My guess is that there are good reasons for EAs to aim to be on the cutting edge of technology.

Let me illustrate my argument. Suppose there are two opportunities, X and Y. Each of them contributes some value at each time step after they've been taken.

In the base timeline, A is never taken, and B is taken at time 2.

Now, it is time 1 and you have the option of taking A or B. Which should you pick?

In one sense, both are equally neglected, but in fact taking A is much better, because B will be taken very soon, whereas A will not.

The argument is that new technology is more likely to be like B, and any remaining opportunities in old technology is more likely to be like A (simply because if it were easy to do, we would have expected someone to do it already).

So even if most breakthroughs occur at the cutting edge, so long as we expect other people to do them soon, and they are not so big that we really want even a small speedup, then it can be better to find things that are more "persistently" neglected. (I used to use "persistent neglectedness" and "temporary neglectedness" for these concepts, but I thought it was confusing)
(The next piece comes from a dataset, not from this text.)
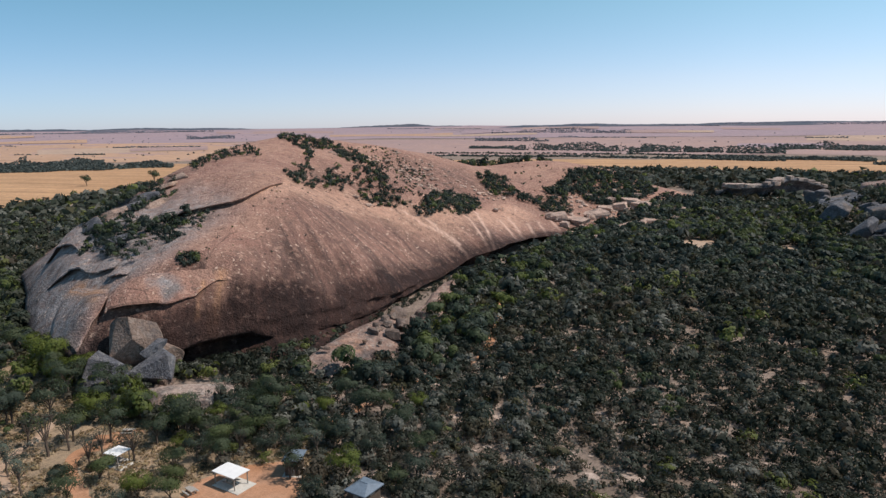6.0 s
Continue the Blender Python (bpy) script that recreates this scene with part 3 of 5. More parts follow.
_bm = bmesh.new()
bmesh.ops.create_icosphere(_bm, subdivisions=4, radius=1)
BALL = np.array([v.co for v in _bm.verts])
BALL_FACES = np.array([[v.index for v in f.verts] for f in _bm.faces])
_bm.free()
_bm = bmesh.new()
bmesh.ops.create_icosphere(_bm, subdivisions=3, radius=1)
SMALL = np.array([v.co for v in _bm.verts])
SMALL_FACES = np.array([[v.index for v in f.verts] for f in _bm.faces])
_bm.free()


def boulder(name, at, size, turn=0, tilt=0, lean=0, mat=None, label="", group="", boxy=2.6, cuts=4, seed=0, fine=False):
    """A granite block: a rounded box, split along a few flat joints, with weathered edges."""
    r = np.random.default_rng(seed + 100)
    v = (BALL if fine else SMALL).copy()
    v = v / (np.abs(v) ** boxy).sum(1)[:, None] ** (1 / boxy)
    for k in range(cuts):
        d = r.normal(size=3) * (1, 1, 0.7)
        d /= np.linalg.norm(d)
        over = v @ d - r.uniform(0.5, 0.8)
        v = v - np.clip(over, 0, None)[:, None] * d
    bump = fbm(v[:, 0] * 10 + seed, v[:, 1] * 10 + v[:, 2] * 7, 9, seed, 4)
    v = v * (1 + 0.05 * bump)[:, None] * np.array(size)
    me = mesh_of(name, v, BALL_FACES if fine else SMALL_FACES, mat, True)
    return put(name, me, label=label, category="boulder", group=group, m=pose(*at, tilt, lean, turn))


def block(name, at, size, turn=0, tilt=0, lean=0, mat=None, label="", group="", seed=0, worn=0.05, box_like=True):
    """An angular joint block: a skewed box with broken corners and slightly worn edges."""
    r = np.random.default_rng(seed)
    bm = bmesh.new()
    for k in range(0 if box_like else 15):
        q = r.normal(size=3)
        bm.verts.new(q / (np.abs(q) ** 3.4).sum() ** (1 / 3.4) * r.uniform(0.9, 1.08) * size)
    for sx, sy, sz in itertools.product((-1, 1), repeat=3) if box_like else ():
        c = np.array([sx, sy, sz]) * r.uniform(0.72, 1.0, 3)
        for k in range(3):
            q = c.copy()
            q[k] *= r.uniform(0.45, 0.95)
            bm.verts.new(q * size)
    hull = bmesh.ops.convex_hull(bm, input=bm.verts)
    bmesh.ops.delete(bm, geom=list({g for g in hull["geom_interior"] + hull["geom_unused"] if isinstance(g, bmesh.types.BMVert)}), context="VERTS")
    bmesh.ops.dissolve_limit(bm, angle_limit=radians(12), verts=bm.verts, edges=bm.edges)
    bmesh.ops.bevel(bm, geom=list(bm.edges), offset=worn * min(size), segments=3, profile=0.6, affect="EDGES")
    bmesh.ops.triangulate(bm, faces=bm.faces)
    bmesh.ops.subdivide_edges(bm, edges=[e for e in bm.edges if e.calc_length() > 0.3 * min(size)], cuts=3, use_grid_fill=True)
    v = np.array([p.co for p in bm.verts])
    v = v * (1 + 0.035 * fbm(v[:, 0] + v[:, 2] * 0.7, v[:, 1] - v[:, 2] * 0.5, 2.5, seed, 4))[:, None]
    for p, q in zip(bm.verts, v):
        p.co = q
    bmesh.ops.triangulate(bm, faces=bm.faces)
    me = bpy.data.meshes.new(name)
    bm.to_mesh(me)
    bm.free()
    me.materials.append(mat)
    return put(name, me, label=label, category="boulder", group=group, m=pose(*at, tilt, lean, turn))


# broken sheets down the west flank
def slab_on_rock(x, y, a, b, c, turn, seed):
    e = 3.0
    n_ = Vector((float(rock_height(x - e, y) - rock_height(x + e, y)) / (2 * e), float(rock_height(x, y - e) - rock_height(x, y + e)) / (2 * e), 1)).normalized()
    c = c * 0.95
    m = Matrix.Translation((x, y, float(rock_height(x, y)) + c * 0.5)) @ n_.to_track_quat("Z", "Y").to_matrix().to_4x4() @ pose(0, 0, 0, 5, -4, turn)
    ob = boulder("flank_slab", (0, 0, 0), (a, b, c), 0, 0, 0, GRANITE_GREY if seed % 3 else GRANITE_WARM, "broken grey granite sheet on the dome's flank", "sheets on the flank", 6.0, 8, seed, True)
    ob.matrix_world = m


FLANK = [(-146, 149, 6, 3.5, 1.4), (-144, 154, 5.5, 3.5, 1.3), (-141, 159, 5, 3, 1.2),
         (-142, 167, 5, 3.5, 1.1), (-145, 176, 6, 4, 1.1), (-126, 146, 4, 3, 1.0), (-127, 139, 4, 2.6, 1.1), (-134, 163, 4.5, 3, 0.9), (-160, 165, 5, 4, 1.3), (-150, 165, 5, 3.5, 1.2), (-146, 188, 5, 3.5, 0.9)]
for k, (x, y, a, b, c) in enumerate(FLANK):
    slab_on_rock(x, y, a, b, c, 35 + 25 * math.sin(k * 2.1), 500 + k)

# low rocks along the foot of the dome
outcrop("rock_apron", [(-67.5, 115.5), (-67.3, 122), (-66.6, 129), (-65, 141), (-63.8, 152), (-62.6, 161), (-58.5, 160), (-54, 153), (-50.6, 144), (-50.4, 137), (-51.5, 127), (-55, 119.5), (-60, 115.5), (-64, 113.5)],
        [(-65.2, 119, 2.3), (-64.4, 129, 3.1), (-62.6, 141, 3.3), (-60.5, 151, 2.9), (-60, 157, 2.2)], GRANITE_APRON, "low pinkish granite apron at the foot of the dome", 2.2, 0.35, 12)
outcrop("rock_apron", [(-57.6, 166), (-58.4, 180), (-58.4, 192), (-57.6, 204), (-55.6, 203), (-52.5, 192), (-50.6, 180), (-49.6, 166), (-48.8, 154), (-51, 153), (-54.5, 160)],
        [(-53, 161, 1.5), (-55, 176, 2.0), (-56, 190, 2.0), (-56.6, 199, 1.6)], GRANITE_APRON, "pinkish broken granite shelf below the rock wall", 2.4, 0.9, 13)
outcrop("rock_platform", [(-90, 100.5), (-87.5, 104), (-80, 107), (-72, 107.5), (-68.6, 103), (-73, 99), (-79, 96.5), (-84, 95.5)], [(-84, 100.5, 1.7), (-74, 103.5, 1.5)], GRANITE_PALE,
        "pale flat granite platform among the trees", 3.0, 0.5, 14)
outcrop("rock_platform", [(-73, 110.5), (-71, 116.5), (-66.6, 115.5), (-65, 112), (-69, 108.5)], [(-69.5, 112.6, 1.3)], GRANITE_PALE, "small pale granite platform among trees", 2.5, 0.4, 15)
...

OK, I agree that makes sense as well - it now seems unclear which way it goes.

However, if you're thinking from a career capital or more long-term future perspective (where transformative technologies are often the key lever), my guess is that EAs should still focus on learning about cutting-edge technologies.

One of the things I find hard is the externalities, because often there are tons of things that a company is influencing. For example, with Heroes & Friends (our company) we try to built a platform for social movements (NGOs, social enterprises, etc.) and we don't control who is using it. So it can be used for ineffective movements but also highly effective ones. However, in our view we see a new society emerging where people take action themselves and take responsibility to improve their own community and help other people too. So on the surface it might have less direct impact (depending on the users) but on the long-term we want to be the market place of the 'informal economy' where people can 'harvest goodwill'. In order for this bottom-up economy to self-organize it needs a system or marketplace that provides the technology to do so, and we are basically building the best software for social movements to grow. But how would you include or exclude externalities? Which ones do you count and which ones do you leave out?
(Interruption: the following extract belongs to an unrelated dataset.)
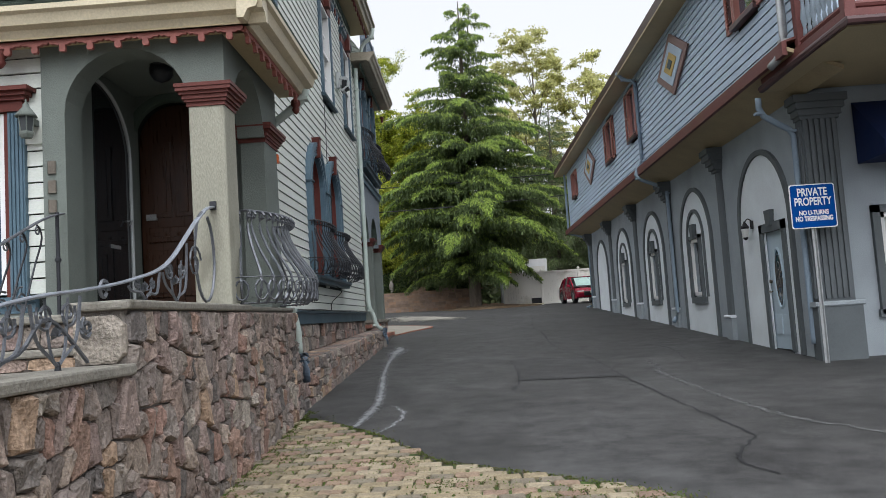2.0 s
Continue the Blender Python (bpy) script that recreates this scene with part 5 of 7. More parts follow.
# ---- annex ----
ARCHES = (15.75, 20.15, 24.5, 29.0, 33.5)
LIGHT_TOP = 2.90
for i, c in enumerate(ARCHES):
    d = tagged(thing("blind_arch", "light grey arched panel with dark moulding", "arch"), "", "", "annex arches", "structure")
    g = ground_z(AX, c) - 0.05
    holes = [(14.86, 15.84, g, 2.72, 0)] if i == 0 else [(c - 0.36, c + 0.36, 1.72, 3.0, 0)] if i < 4 else []
    s = Shape()
    ring = arch_ring(c, g, LIGHT_TOP, 1.20, 20, 1.22)
    for (u0, t0), (u1, t1) in zip(ring[1:-1], ring[2:-1]):
        m = (u0 + u1) / 2
        lo = g
        for h in holes:
            if h[0] < m < h[1]:
                if h[2] > g + 0.01:
                    s.prism([(u0, g), (u1, g), (u1, h[2]), (u0, h[2])], 0, 0.0, 0.02)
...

Is it a positive externality that more than 1 million people read good news stories and opportunities to act in their social media because of our platform or not? Is it a negative externality that many projects are not optimalized for 'doing the most good'? I'm just wondering how we could measure this for our own company but also for many others because I think there should be a lot of data points included.
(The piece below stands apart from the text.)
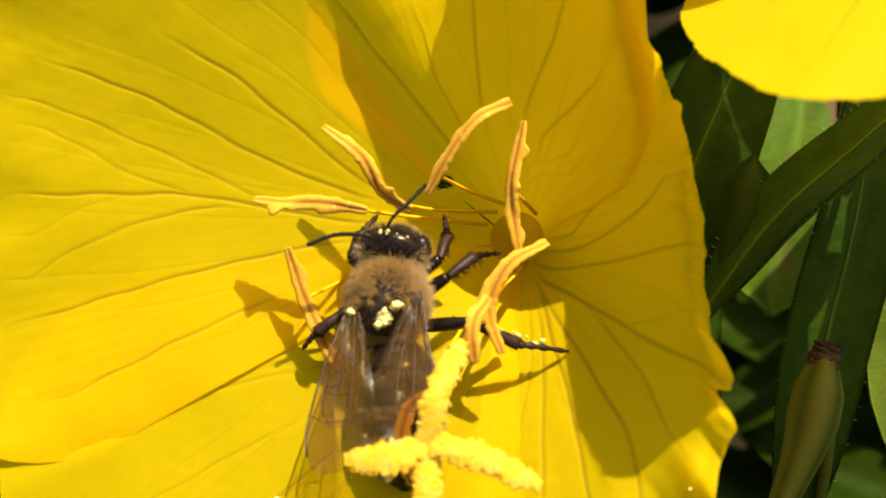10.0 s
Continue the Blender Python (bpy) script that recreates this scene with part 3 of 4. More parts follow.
def capsule(plant, top, foot, r, label, seed, waist=0.55, material=None):
    """A ribbed seed capsule, wider towards its withered top."""
    top, foot = np.array(top, float) - ROOT, np.array(foot, float) - ROOT
    n, sides = 40, 32
    line = smooth_line([foot, (top + foot) / 2 + (0.3, 0, 0.3), top], n)
    t, side, up = frames_along(line)
    s = np.linspace(0, 1, n)[:, None]
    a = np.linspace(0, 2 * np.pi, sides, endpoint=False)[None]
    ridge = np.abs(np.cos(2 * a)) ** 1.3
    rr = r * (waist * 0.45 + (1 - waist * 0.45) * np.sin(np.pi * np.clip(s ** (1.5 if waist == 1.0 else 1.0) * 0.78 + 0.06, 0, 1)) ** 1.1) * (1 + 0.26 * ridge) * (1 - 0.25 * step(s, 0.82, 1.0))
    if waist == 1.5:
        rr = r * np.interp(s, (0, 0.12, 0.3, 0.6, 0.85, 1), (0.45, 0.76, 0.94, 0.96, 0.84, 0.66)) * (0.92 + 0.22 * ridge)
    if waist == 1.0:
        rr = r * np.interp(s, (0, 0.3, 0.62, 0.78, 0.92, 1), (0.45, 0.66, 1.0, 0.98, 0.66, 0.46)) * (1 + 0.12 * ridge)
    if material:
        rr = rr * (1 - 0.96 * step(s, 0.62, 1.0) ** 2)
    v = line[:, None] + side[:, None] * (rr * np.cos(a))[..., None] + up[:, None] * (rr * np.sin(a))[..., None]
    faces = sheet_faces(n, sides, True).tolist() + [tuple(range(sides)), tuple((n - 1) * sides + j for j in range(sides))]
    me = mesh_of("capsule", v.reshape(-1, 3), faces, material or CAPSULE, vein=(ridge + 0 * s).ravel(), spot=np.zeros(n * sides))
    ob = part("capsule", me, plant, label)
    if material:
        return ob
    d = (top - foot) / np.linalg.norm(top - foot)
    v, f = tube([top - d * 0.7, top + d * 0.1, top + d * 0.7], lambda s: r * (0.66 - 0.10 * s), 14, 18, rough=0.3, seed=seed, rough_scale=0.4)
    part("withered_scar", mesh_of("withered_scar", v, f, SCAR), ob, "brown withered scar of the fallen flower")
    return ob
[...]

I think it's worth trying to have a toy model of this, even if it's mostly big boxes full of question marks. Going down to the gears level can be very helpful.

For example, it can help you answer questions like "how much good does doing X for one person have to do for this to be worth it?", or "how many people do we need to reach for this to be worth it?". You might also realise that all your expected impact comes from a certain class of thing, and then try and do more of that or measure it more carefully.

Which externalities to include is a tough question! In most examples I think there are a few that are "obviously" the most important, but that's just pumping my intuition and probably missing some things. I think often this is a case of building out your "informal model" of the project: presumably you think it will be good, but why? What is it about the project that could be good (or bad)? If you can answer those questions you have at least a starting point.

One final thing: when I say "negative externality" I mean something that's actively bad. It seems unlikely that people using your platform for ineffective projects is bad, but rather neutral (since we think they're not very effective). What might be bad could be e.g. reputational damage from being associated with such things.